I do not know if I write as a form of bemusement or just a way to torture myself. Well, I do not know why I write these things. "Whatever are these things you speak of?" I speak of love and I write of lust unencumbered by guilt or suspicion. I will tell you a tale, a short, simple, sweet one that never happened but in the quiet halls of my heart. I awoke one morning with her nestled into me and I knew that the world was quite right in it's ways. For me anyways. I lay there for 45 minutes thinking and not wanting to move, not wanting to end this moment, and certainly not wanting to awaken my queen. With every principality though there was an original "royal" blooded spouse, and that was I, HER King. I had no subjects, I had no noblemen, I must admit I had no Magna Carta equivalent either, but I had my queen. I see no point in describing her to you as I feel you can better place your dream into the holes my heart has so delicately cut out. Her face reminded me of a dream I once had and her smell told me I was home. This is all you shall know of her. I am a good man, a proud man, but often a lonely man. So in these glimpses of love when I get to drink a little wine and smoke a tad bit of life, I cherish them. I cherish them more than memories of my childhood. Let us be thankful my brain has so much space in its attic, lest I fear my past may have already been long gone sold for a nickel a memory to small kid who got dragged along by his mother. I take the metaphor too far, careful Mitchell, lest you lose this dream.
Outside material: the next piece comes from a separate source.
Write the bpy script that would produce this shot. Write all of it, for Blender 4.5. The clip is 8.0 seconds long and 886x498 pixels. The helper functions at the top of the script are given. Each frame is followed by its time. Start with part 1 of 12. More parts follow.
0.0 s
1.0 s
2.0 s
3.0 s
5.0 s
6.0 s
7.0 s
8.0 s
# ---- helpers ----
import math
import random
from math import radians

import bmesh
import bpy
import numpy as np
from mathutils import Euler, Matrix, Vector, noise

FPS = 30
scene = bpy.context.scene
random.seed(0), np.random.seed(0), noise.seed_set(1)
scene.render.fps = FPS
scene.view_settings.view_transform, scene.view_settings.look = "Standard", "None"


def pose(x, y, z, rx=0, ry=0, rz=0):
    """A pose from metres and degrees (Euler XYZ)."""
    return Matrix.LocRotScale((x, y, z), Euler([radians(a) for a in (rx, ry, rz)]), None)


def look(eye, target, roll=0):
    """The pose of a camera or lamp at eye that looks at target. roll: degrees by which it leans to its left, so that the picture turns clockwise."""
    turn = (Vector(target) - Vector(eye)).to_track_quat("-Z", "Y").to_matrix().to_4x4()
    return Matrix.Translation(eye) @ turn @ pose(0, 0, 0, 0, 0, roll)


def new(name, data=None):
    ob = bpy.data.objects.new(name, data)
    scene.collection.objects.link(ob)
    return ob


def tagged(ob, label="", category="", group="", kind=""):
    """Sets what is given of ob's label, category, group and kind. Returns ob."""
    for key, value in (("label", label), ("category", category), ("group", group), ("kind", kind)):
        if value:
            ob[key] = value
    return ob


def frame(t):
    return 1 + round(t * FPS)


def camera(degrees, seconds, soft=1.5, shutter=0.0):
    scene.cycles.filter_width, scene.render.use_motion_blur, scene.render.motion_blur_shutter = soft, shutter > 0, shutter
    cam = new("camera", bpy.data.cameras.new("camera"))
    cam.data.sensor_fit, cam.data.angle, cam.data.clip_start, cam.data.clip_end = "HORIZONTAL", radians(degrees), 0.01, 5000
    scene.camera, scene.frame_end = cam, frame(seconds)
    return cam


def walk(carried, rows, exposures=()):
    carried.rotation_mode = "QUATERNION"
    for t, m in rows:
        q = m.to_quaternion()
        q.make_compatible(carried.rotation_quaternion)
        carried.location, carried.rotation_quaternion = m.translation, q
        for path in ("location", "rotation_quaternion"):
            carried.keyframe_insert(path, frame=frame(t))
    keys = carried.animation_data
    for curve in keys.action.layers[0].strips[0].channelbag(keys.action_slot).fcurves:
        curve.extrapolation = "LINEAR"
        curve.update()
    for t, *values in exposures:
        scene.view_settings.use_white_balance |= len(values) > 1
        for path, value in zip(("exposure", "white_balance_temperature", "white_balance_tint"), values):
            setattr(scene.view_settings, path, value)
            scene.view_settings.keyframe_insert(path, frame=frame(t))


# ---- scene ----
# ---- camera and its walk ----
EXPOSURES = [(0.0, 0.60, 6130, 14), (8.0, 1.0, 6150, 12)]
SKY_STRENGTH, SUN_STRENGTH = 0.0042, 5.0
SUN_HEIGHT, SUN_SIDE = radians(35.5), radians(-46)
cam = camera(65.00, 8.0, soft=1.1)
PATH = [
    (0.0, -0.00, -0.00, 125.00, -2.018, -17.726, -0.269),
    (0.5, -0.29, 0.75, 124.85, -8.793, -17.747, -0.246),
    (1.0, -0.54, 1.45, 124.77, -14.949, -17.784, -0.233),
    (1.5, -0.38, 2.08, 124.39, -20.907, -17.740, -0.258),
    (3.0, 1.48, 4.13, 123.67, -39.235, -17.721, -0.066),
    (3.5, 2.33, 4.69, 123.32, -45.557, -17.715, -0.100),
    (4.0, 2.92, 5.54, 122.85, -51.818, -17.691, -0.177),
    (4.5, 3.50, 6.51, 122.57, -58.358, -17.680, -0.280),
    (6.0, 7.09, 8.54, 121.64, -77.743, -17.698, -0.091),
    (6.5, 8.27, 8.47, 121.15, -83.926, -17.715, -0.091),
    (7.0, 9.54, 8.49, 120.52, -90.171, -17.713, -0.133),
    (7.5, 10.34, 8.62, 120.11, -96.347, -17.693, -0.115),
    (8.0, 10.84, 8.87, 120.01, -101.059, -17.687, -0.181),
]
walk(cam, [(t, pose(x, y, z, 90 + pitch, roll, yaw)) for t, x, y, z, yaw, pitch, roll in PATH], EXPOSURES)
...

She finally awoke, eyes cracking slowly to let the sunshine seep in peacefully. "Good morning my angel." is whispered with a kiss on her forehead. "You're too sappy, you know that?" she sighed resting her head again on my chest. "I know, but I have you now, allow me my romance while you'll still stomach it." I won't specify who said this, because at times I feel it's not me. I offered to make breakfast and dabbled it with a bit of innuendo, please let me scramble yours eggs one last time before I have to face the world out there. There was nothing to do today, I had planned it so. She had nothing to do today, through planning or chance smiling on me I'm not sure. So we held each other. Asked the day to wait. It did so patiently.
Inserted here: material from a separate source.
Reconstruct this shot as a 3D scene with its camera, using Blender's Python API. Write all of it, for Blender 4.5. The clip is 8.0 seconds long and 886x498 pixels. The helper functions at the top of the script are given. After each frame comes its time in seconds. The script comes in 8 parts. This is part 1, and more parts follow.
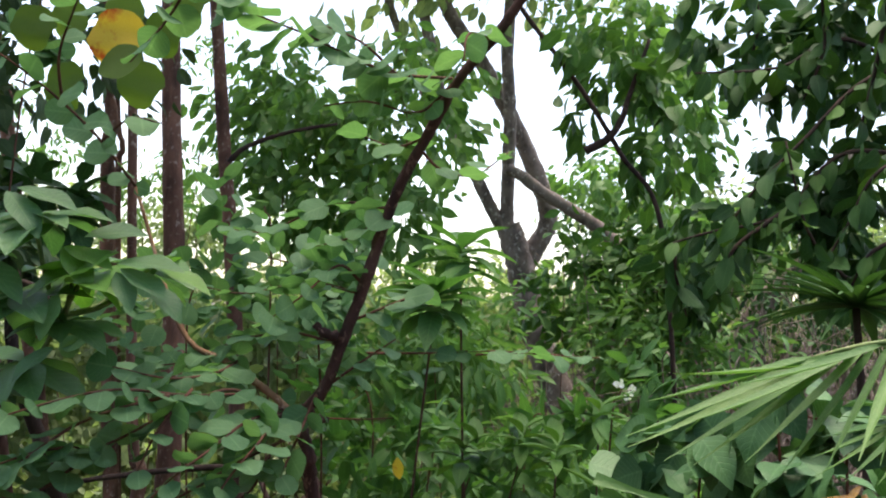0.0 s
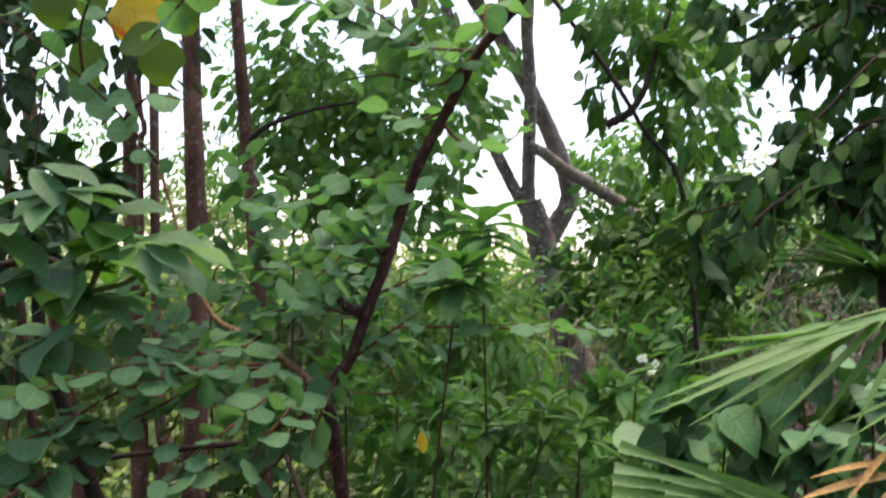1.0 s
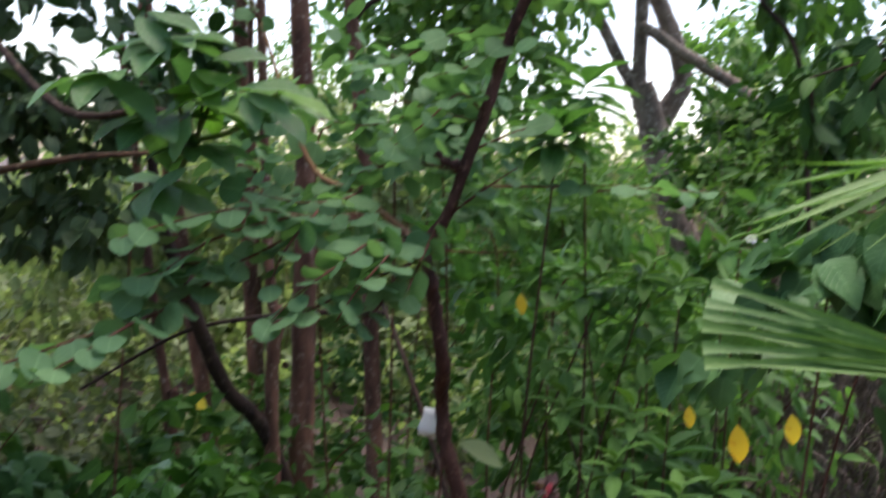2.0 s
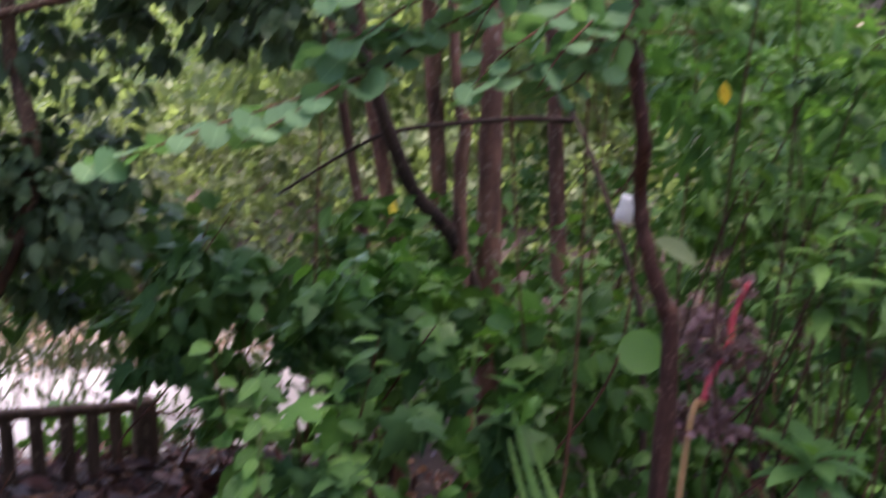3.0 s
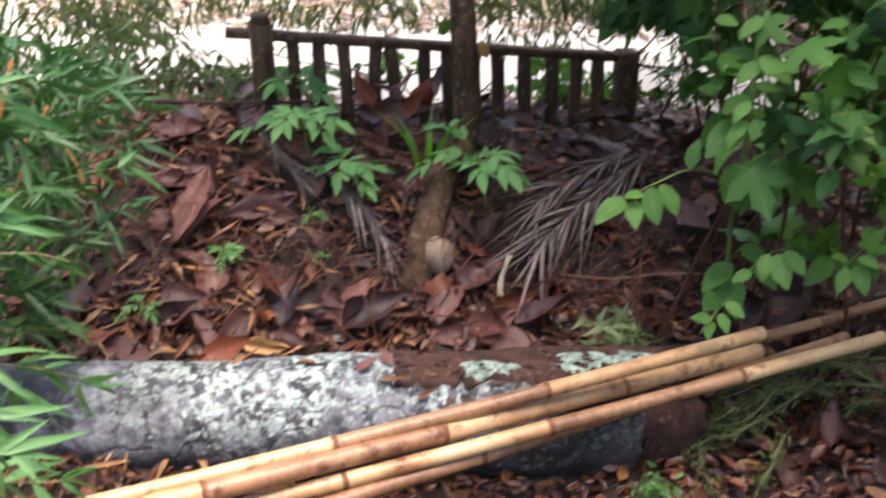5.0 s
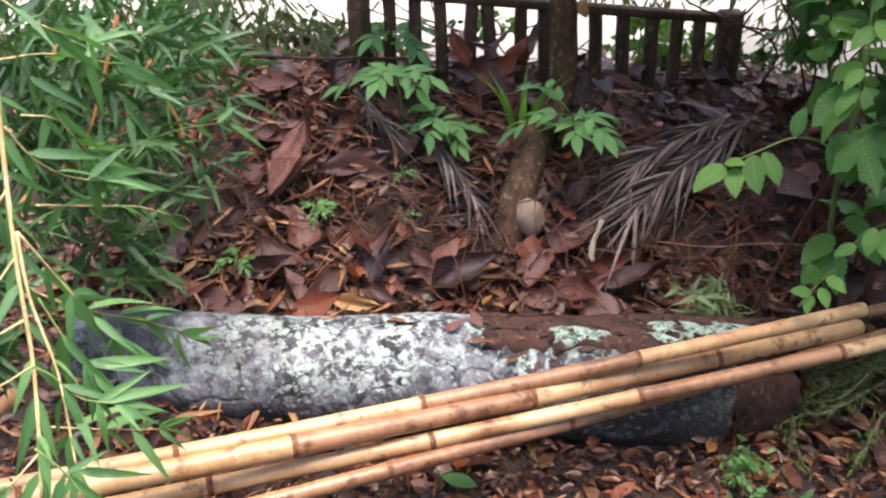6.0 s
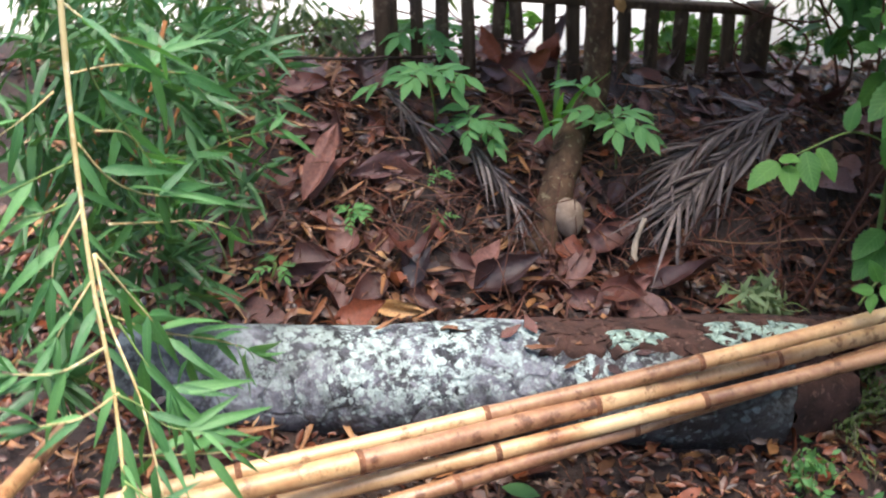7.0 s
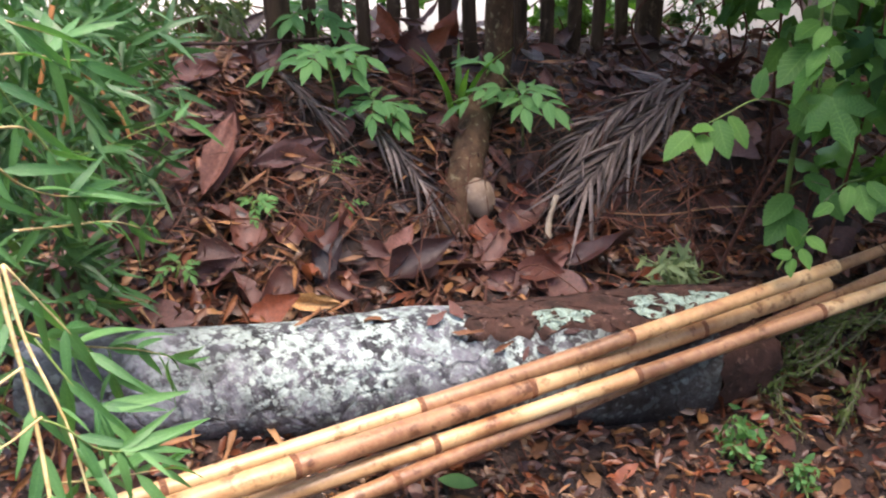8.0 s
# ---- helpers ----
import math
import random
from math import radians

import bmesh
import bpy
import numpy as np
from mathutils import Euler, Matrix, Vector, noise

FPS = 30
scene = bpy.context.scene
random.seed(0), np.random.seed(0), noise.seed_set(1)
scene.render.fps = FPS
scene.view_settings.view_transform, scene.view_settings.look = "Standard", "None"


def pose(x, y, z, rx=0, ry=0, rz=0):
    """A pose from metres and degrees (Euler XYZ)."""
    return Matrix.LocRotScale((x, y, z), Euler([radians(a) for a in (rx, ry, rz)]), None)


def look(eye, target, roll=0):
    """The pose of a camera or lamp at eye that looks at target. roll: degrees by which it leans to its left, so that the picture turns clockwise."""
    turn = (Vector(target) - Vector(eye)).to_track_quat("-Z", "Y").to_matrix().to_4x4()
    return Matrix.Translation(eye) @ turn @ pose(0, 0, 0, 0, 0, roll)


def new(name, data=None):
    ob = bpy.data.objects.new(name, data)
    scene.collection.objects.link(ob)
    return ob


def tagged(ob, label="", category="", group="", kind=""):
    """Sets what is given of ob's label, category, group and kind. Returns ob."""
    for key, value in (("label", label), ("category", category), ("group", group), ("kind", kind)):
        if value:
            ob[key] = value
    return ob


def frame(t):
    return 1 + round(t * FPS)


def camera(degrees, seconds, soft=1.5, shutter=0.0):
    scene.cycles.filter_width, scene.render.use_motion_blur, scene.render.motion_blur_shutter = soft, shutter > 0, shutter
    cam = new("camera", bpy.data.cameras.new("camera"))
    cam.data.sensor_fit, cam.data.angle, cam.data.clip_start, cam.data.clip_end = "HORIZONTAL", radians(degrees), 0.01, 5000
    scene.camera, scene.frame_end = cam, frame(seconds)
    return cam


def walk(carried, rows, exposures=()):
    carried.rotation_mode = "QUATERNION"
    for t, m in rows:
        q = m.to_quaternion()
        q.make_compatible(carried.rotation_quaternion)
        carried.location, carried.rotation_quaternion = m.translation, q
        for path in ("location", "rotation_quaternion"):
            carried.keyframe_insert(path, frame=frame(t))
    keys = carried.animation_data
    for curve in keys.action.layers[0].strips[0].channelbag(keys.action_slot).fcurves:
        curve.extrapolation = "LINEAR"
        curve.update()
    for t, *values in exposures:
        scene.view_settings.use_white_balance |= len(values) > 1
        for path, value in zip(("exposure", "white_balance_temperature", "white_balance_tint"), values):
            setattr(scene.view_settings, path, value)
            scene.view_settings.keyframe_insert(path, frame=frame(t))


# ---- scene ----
cam = camera(46.7, 8.0, soft=2.05, shutter=0.6)
PATH = [
    (0.0, (-0.030, 0.000, 1.860), (-0.402, 1.961, 1.995), 3.9),
    (0.5, (-0.030, 0.000, 1.860), (-0.412, 1.958, 1.998), 3.7),
    (1.0, (-0.030, 0.000, 1.850), (-0.441, 1.955, 1.942), 3.3),
    (1.2, (-0.030, 0.000, 1.840), (-0.463, 1.952, 1.900), 3.0),
    (2.3, (0.000, 0.000, 1.760), (-0.689, 1.867, 1.563), 3.4),
    (2.5, (-0.005, -0.006, 1.741), (-0.753, 1.832, 1.497), 2.8),
    (3.0, (-0.040, 0.002, 1.672), (-0.924, 1.740, 1.225), 2.6),
    (3.5, (-0.079, 0.023, 1.622), (-1.140, 1.614, 1.037), 2.3),
    (4.0, (-0.083, 0.001, 1.588), (-1.345, 1.378, 0.872), 1.8),
    (4.5, (-0.112, -0.029, 1.538), (-1.460, 1.173, 0.677), 1.1),
    (5.0, (-0.123, -0.017, 1.482), (-1.516, 1.030, 0.500), -0.4),
    (6.3, (-0.163, -0.035, 1.488), (-1.620, 0.836, 0.431), -0.9),
    (6.5, (-0.178, -0.053, 1.486), (-1.630, 0.818, 0.422), -0.3),
    (7.0, (-0.290, -0.128, 1.489), (-1.704, 0.797, 0.419), -1.7),
    (7.5, (-0.368, -0.174, 1.470), (-1.679, 0.887, 0.395), -2.4),
    (8.0, (-0.402, -0.162, 1.451), (-1.653, 0.946, 0.352), -0.4),
]
EXPOSURES = [(0.0, 2.0, 7350, 16), (1.2, 2.0, 7350, 16), (2.3, 1.93, 7000, 20), (2.6, 2.03, 7000, 22), (3.0, 2.4, 6900, 36), (3.5, 2.57, 7200, 30), (4.0, 2.46, 7900, 8), (4.5, 2.54, 7500, 14),
             (5.2, 2.54, 7250, 19), (6.5, 2.57, 7150, 18), (7.0, 2.51, 6800, 12), (7.5, 2.55, 7100, 17), (8.0, 2.59, 7250, 19)]
walk(cam, [(t, look(eye, target, roll)) for t, eye, target, roll in PATH], EXPOSURES)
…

I woke up again and there was no one there. My sheets smelled of home and there was nothing but a dream lingering on my pillow. Please let me sleep some more, won't you wait for me day? It did not. The day faded into books, papers, and the feint sound of a festival on the horizon. The night arrived bringing with it a mockery of my situation. I wrote this in my defense of the night, but even these words cannot fully fill the hole so affectionately cut, only you can do that my dear. I am a good man, I am a proud man, but I am often at times a lonely man.